## Problem to work on
Pictures stay out of the copy; restate everything else in the material exactly.

***** Dataset excerpt *****

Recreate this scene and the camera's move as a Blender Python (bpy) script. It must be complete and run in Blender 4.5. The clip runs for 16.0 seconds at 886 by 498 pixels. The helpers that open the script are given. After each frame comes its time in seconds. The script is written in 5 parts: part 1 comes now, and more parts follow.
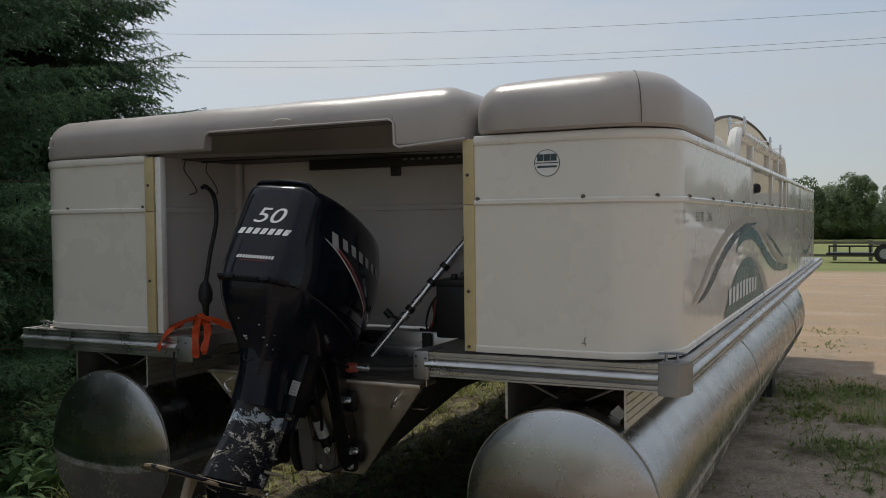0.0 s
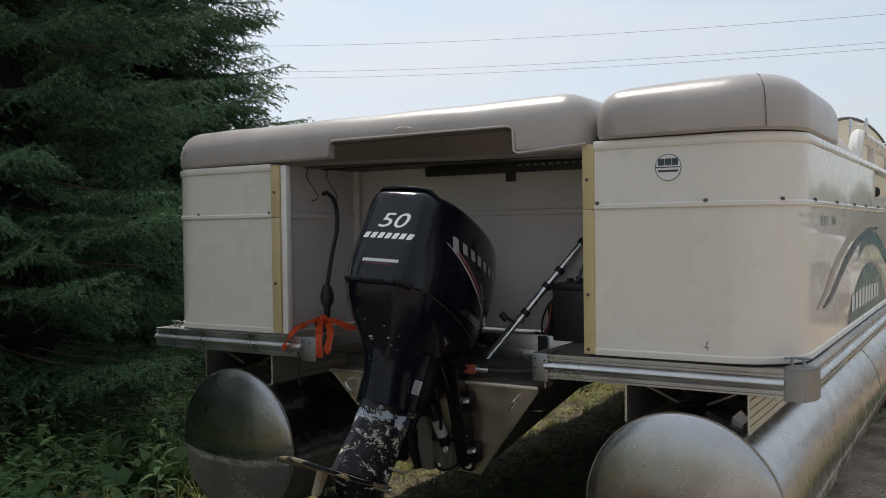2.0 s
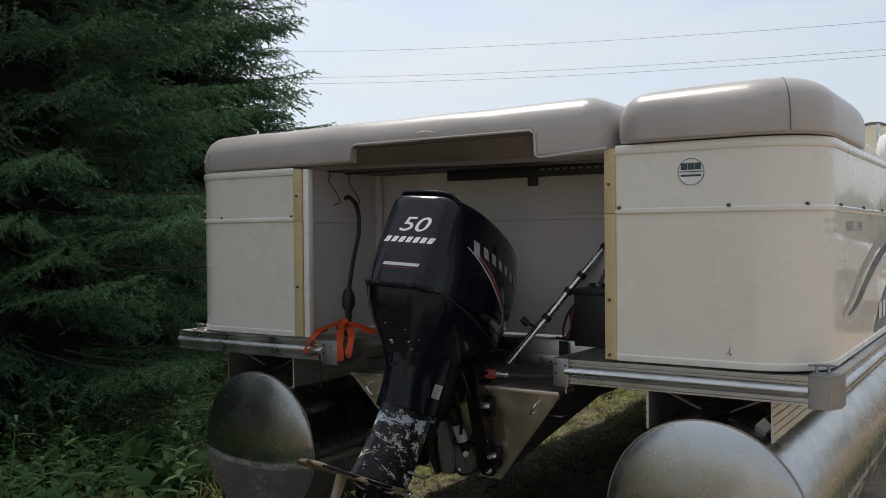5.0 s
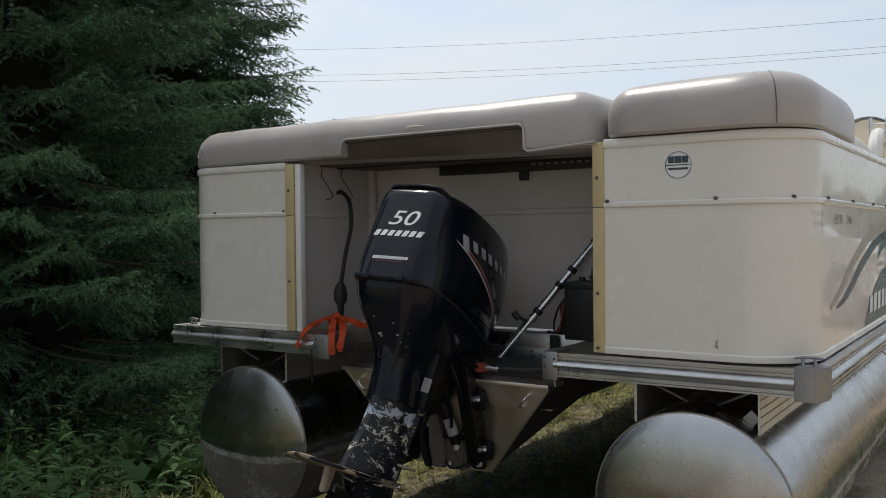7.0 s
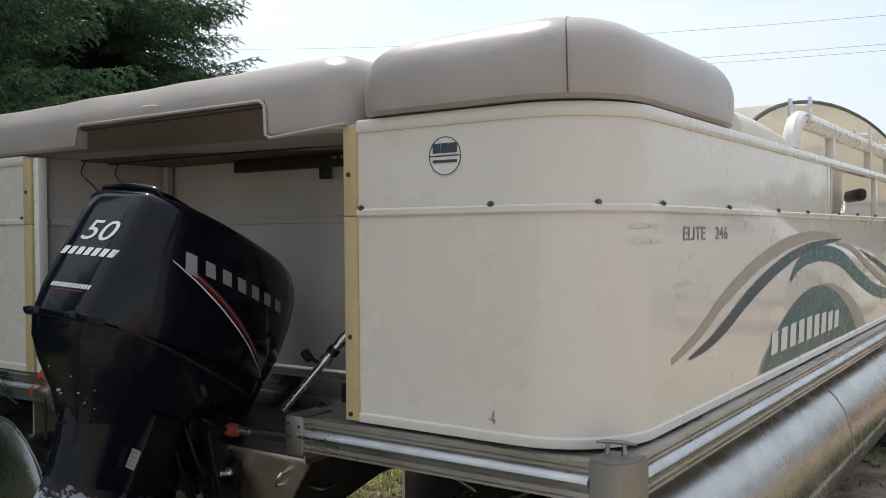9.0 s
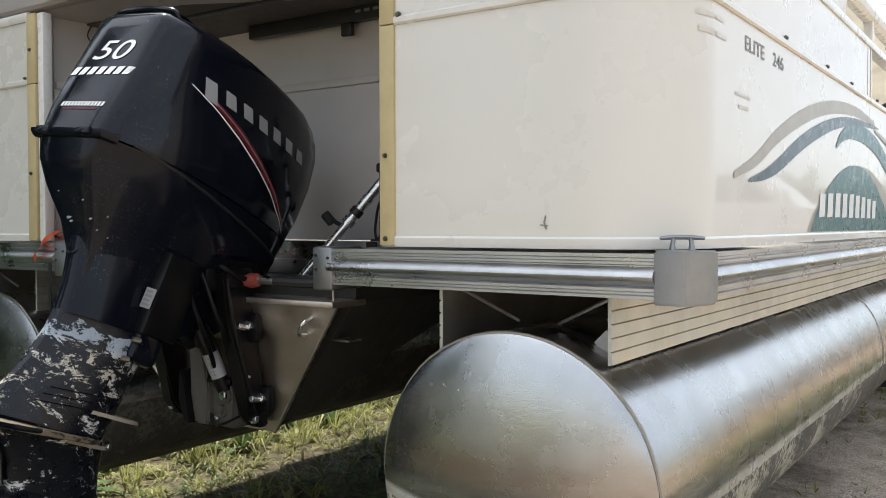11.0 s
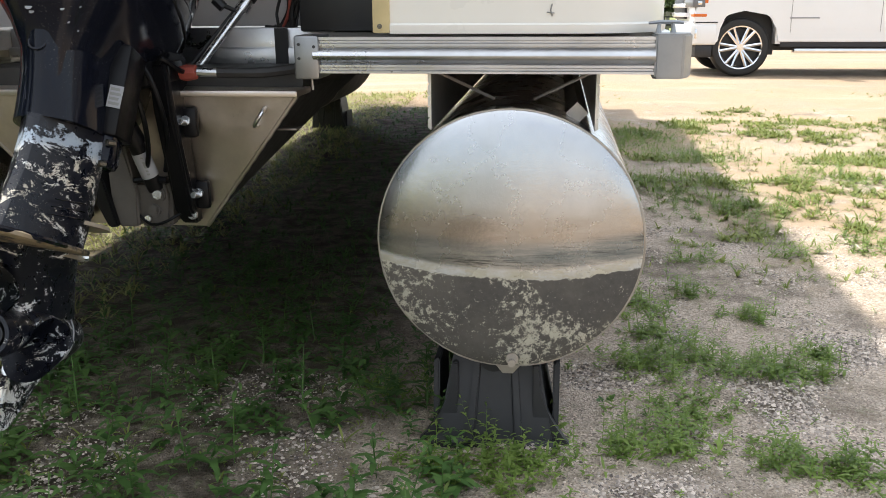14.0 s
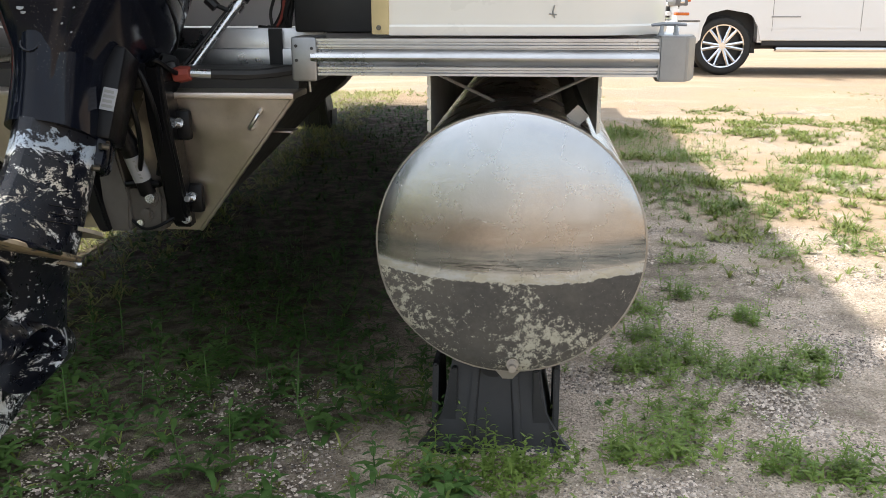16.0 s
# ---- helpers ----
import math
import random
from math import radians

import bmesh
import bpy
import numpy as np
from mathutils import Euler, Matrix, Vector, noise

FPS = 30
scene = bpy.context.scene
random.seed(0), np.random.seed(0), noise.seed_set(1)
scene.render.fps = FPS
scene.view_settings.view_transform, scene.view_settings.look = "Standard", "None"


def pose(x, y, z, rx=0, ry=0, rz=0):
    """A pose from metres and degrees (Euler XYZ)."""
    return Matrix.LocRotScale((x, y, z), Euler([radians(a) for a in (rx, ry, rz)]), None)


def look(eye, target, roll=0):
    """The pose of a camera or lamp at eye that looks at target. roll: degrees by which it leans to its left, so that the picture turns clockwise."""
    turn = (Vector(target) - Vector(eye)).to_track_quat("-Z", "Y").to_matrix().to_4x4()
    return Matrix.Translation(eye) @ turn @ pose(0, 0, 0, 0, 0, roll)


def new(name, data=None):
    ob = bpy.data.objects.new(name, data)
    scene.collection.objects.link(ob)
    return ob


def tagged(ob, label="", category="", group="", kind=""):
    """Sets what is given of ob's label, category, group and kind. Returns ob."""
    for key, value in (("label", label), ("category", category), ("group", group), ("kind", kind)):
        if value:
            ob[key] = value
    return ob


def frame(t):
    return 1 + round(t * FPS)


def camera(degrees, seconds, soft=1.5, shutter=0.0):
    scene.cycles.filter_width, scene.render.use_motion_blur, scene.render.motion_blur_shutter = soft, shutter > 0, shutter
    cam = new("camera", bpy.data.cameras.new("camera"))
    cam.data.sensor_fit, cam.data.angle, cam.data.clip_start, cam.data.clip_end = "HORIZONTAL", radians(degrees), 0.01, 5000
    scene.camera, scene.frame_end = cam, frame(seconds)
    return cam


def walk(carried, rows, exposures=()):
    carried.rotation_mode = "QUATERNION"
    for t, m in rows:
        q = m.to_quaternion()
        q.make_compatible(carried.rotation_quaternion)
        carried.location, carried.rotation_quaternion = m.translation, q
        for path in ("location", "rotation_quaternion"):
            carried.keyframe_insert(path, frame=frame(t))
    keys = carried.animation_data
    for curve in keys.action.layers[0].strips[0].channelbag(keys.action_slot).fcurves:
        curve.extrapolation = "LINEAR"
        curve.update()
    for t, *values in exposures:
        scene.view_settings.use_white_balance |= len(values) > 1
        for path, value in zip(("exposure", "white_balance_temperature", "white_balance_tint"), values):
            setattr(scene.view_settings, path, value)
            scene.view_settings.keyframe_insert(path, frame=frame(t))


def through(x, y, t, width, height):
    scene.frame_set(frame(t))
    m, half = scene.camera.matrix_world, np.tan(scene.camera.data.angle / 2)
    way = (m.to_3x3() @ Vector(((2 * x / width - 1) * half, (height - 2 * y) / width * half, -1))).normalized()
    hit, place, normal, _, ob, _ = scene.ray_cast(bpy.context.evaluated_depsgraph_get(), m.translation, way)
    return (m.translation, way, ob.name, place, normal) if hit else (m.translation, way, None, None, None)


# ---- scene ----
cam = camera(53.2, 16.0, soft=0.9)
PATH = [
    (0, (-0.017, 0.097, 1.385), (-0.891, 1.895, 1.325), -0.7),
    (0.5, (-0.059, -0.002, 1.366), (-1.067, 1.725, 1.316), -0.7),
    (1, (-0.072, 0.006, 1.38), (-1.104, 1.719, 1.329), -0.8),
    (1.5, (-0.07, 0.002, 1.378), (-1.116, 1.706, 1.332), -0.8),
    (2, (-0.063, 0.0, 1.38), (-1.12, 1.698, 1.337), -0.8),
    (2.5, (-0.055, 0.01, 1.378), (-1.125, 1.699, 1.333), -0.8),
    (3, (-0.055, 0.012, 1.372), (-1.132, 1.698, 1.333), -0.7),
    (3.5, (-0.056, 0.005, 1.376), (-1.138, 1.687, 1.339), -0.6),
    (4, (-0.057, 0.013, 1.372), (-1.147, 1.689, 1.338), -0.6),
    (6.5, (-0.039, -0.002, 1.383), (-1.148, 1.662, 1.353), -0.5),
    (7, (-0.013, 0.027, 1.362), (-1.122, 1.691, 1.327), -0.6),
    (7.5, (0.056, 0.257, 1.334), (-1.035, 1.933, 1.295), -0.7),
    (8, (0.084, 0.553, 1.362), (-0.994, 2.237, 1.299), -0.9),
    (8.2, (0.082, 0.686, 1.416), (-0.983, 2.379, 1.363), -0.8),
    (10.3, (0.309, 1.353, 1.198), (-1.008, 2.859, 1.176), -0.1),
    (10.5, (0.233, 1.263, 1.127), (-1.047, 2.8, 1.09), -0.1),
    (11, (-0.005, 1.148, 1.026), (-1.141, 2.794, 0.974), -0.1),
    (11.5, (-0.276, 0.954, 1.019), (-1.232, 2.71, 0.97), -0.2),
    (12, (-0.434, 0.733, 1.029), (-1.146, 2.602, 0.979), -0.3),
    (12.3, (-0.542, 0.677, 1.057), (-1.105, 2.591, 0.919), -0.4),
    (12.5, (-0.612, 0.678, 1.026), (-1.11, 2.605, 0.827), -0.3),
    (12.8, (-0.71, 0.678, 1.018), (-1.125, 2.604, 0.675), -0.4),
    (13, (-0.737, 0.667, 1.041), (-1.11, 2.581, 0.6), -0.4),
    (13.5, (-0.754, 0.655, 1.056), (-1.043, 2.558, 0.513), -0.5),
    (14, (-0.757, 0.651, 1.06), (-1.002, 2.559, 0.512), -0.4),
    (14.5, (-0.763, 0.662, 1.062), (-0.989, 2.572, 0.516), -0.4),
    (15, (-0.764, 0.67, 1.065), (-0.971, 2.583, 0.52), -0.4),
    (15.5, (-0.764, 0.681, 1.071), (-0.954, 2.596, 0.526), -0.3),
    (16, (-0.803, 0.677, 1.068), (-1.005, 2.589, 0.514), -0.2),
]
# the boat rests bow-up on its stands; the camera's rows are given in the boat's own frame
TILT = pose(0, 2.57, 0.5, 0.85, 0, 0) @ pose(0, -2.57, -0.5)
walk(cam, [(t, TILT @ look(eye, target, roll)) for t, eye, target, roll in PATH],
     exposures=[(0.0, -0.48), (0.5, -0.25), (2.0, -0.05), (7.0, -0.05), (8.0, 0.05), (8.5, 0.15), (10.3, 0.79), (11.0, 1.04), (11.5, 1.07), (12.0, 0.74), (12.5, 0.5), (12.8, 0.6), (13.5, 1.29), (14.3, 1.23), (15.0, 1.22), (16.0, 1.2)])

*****

## Answer in full
Recreate this scene and the camera's move as a Blender Python (bpy) script. It must be complete and run in Blender 4.5. The clip runs for 16.0 seconds at 886 by 498 pixels. The helpers that open the script are given. After each frame comes its time in seconds. The script is written in 5 parts: part 1 comes now, and more parts follow.
0.0 s
2.0 s
5.0 s
7.0 s
9.0 s
11.0 s
14.0 s
16.0 s
# ---- helpers ----
import math
import random
from math import radians

import bmesh
import bpy
import numpy as np
from mathutils import Euler, Matrix, Vector, noise

FPS = 30
scene = bpy.context.scene
random.seed(0), np.random.seed(0), noise.seed_set(1)
scene.render.fps = FPS
scene.view_settings.view_transform, scene.view_settings.look = "Standard", "None"


def pose(x, y, z, rx=0, ry=0, rz=0):
    """A pose from metres and degrees (Euler XYZ)."""
    return Matrix.LocRotScale((x, y, z), Euler([radians(a) for a in (rx, ry, rz)]), None)


def look(eye, target, roll=0):
    """The pose of a camera or lamp at eye that looks at target. roll: degrees by which it leans to its left, so that the picture turns clockwise."""
    turn = (Vector(target) - Vector(eye)).to_track_quat("-Z", "Y").to_matrix().to_4x4()
    return Matrix.Translation(eye) @ turn @ pose(0, 0, 0, 0, 0, roll)


def new(name, data=None):
    ob = bpy.data.objects.new(name, data)
    scene.collection.objects.link(ob)
    return ob


def tagged(ob, label="", category="", group="", kind=""):
    """Sets what is given of ob's label, category, group and kind. Returns ob."""
    for key, value in (("label", label), ("category", category), ("group", group), ("kind", kind)):
        if value:
            ob[key] = value
    return ob


def frame(t):
    return 1 + round(t * FPS)


def camera(degrees, seconds, soft=1.5, shutter=0.0):
    scene.cycles.filter_width, scene.render.use_motion_blur, scene.render.motion_blur_shutter = soft, shutter > 0, shutter
    cam = new("camera", bpy.data.cameras.new("camera"))
    cam.data.sensor_fit, cam.data.angle, cam.data.clip_start, cam.data.clip_end = "HORIZONTAL", radians(degrees), 0.01, 5000
    scene.camera, scene.frame_end = cam, frame(seconds)
    return cam


def walk(carried, rows, exposures=()):
    carried.rotation_mode = "QUATERNION"
    for t, m in rows:
        q = m.to_quaternion()
        q.make_compatible(carried.rotation_quaternion)
        carried.location, carried.rotation_quaternion = m.translation, q
        for path in ("location", "rotation_quaternion"):
            carried.keyframe_insert(path, frame=frame(t))
    keys = carried.animation_data
    for curve in keys.action.layers[0].strips[0].channelbag(keys.action_slot).fcurves:
        curve.extrapolation = "LINEAR"
        curve.update()
    for t, *values in exposures:
        scene.view_settings.use_white_balance |= len(values) > 1
        for path, value in zip(("exposure", "white_balance_temperature", "white_balance_tint"), values):
            setattr(scene.view_settings, path, value)
            scene.view_settings.keyframe_insert(path, frame=frame(t))


def through(x, y, t, width, height):
    scene.frame_set(frame(t))
    m, half = scene.camera.matrix_world, np.tan(scene.camera.data.angle / 2)
    way = (m.to_3x3() @ Vector(((2 * x / width - 1) * half, (height - 2 * y) / width * half, -1))).normalized()
    hit, place, normal, _, ob, _ = scene.ray_cast(bpy.context.evaluated_depsgraph_get(), m.translation, way)
    return (m.translation, way, ob.name, place, normal) if hit else (m.translation, way, None, None, None)


# ---- scene ----
cam = camera(53.2, 16.0, soft=0.9)
PATH = [
    (0, (-0.017, 0.097, 1.385), (-0.891, 1.895, 1.325), -0.7),
    (0.5, (-0.059, -0.002, 1.366), (-1.067, 1.725, 1.316), -0.7),
    (1, (-0.072, 0.006, 1.38), (-1.104, 1.719, 1.329), -0.8),
    (1.5, (-0.07, 0.002, 1.378), (-1.116, 1.706, 1.332), -0.8),
    (2, (-0.063, 0.0, 1.38), (-1.12, 1.698, 1.337), -0.8),
    (2.5, (-0.055, 0.01, 1.378), (-1.125, 1.699, 1.333), -0.8),
    (3, (-0.055, 0.012, 1.372), (-1.132, 1.698, 1.333), -0.7),
    (3.5, (-0.056, 0.005, 1.376), (-1.138, 1.687, 1.339), -0.6),
    (4, (-0.057, 0.013, 1.372), (-1.147, 1.689, 1.338), -0.6),
    (6.5, (-0.039, -0.002, 1.383), (-1.148, 1.662, 1.353), -0.5),
    (7, (-0.013, 0.027, 1.362), (-1.122, 1.691, 1.327), -0.6),
    (7.5, (0.056, 0.257, 1.334), (-1.035, 1.933, 1.295), -0.7),
    (8, (0.084, 0.553, 1.362), (-0.994, 2.237, 1.299), -0.9),
    (8.2, (0.082, 0.686, 1.416), (-0.983, 2.379, 1.363), -0.8),
    (10.3, (0.309, 1.353, 1.198), (-1.008, 2.859, 1.176), -0.1),
    (10.5, (0.233, 1.263, 1.127), (-1.047, 2.8, 1.09), -0.1),
    (11, (-0.005, 1.148, 1.026), (-1.141, 2.794, 0.974), -0.1),
    (11.5, (-0.276, 0.954, 1.019), (-1.232, 2.71, 0.97), -0.2),
    (12, (-0.434, 0.733, 1.029), (-1.146, 2.602, 0.979), -0.3),
    (12.3, (-0.542, 0.677, 1.057), (-1.105, 2.591, 0.919), -0.4),
    (12.5, (-0.612, 0.678, 1.026), (-1.11, 2.605, 0.827), -0.3),
    (12.8, (-0.71, 0.678, 1.018), (-1.125, 2.604, 0.675), -0.4),
    (13, (-0.737, 0.667, 1.041), (-1.11, 2.581, 0.6), -0.4),
    (13.5, (-0.754, 0.655, 1.056), (-1.043, 2.558, 0.513), -0.5),
    (14, (-0.757, 0.651, 1.06), (-1.002, 2.559, 0.512), -0.4),
    (14.5, (-0.763, 0.662, 1.062), (-0.989, 2.572, 0.516), -0.4),
    (15, (-0.764, 0.67, 1.065), (-0.971, 2.583, 0.52), -0.4),
    (15.5, (-0.764, 0.681, 1.071), (-0.954, 2.596, 0.526), -0.3),
    (16, (-0.803, 0.677, 1.068), (-1.005, 2.589, 0.514), -0.2),
]
# the boat rests bow-up on its stands; the camera's rows are given in the boat's own frame
TILT = pose(0, 2.57, 0.5, 0.85, 0, 0) @ pose(0, -2.57, -0.5)
walk(cam, [(t, TILT @ look(eye, target, roll)) for t, eye, target, roll in PATH],
     exposures=[(0.0, -0.48), (0.5, -0.25), (2.0, -0.05), (7.0, -0.05), (8.0, 0.05), (8.5, 0.15), (10.3, 0.79), (11.0, 1.04), (11.5, 1.07), (12.0, 0.74), (12.5, 0.5), (12.8, 0.6), (13.5, 1.29), (14.3, 1.23), (15.0, 1.22), (16.0, 1.2)])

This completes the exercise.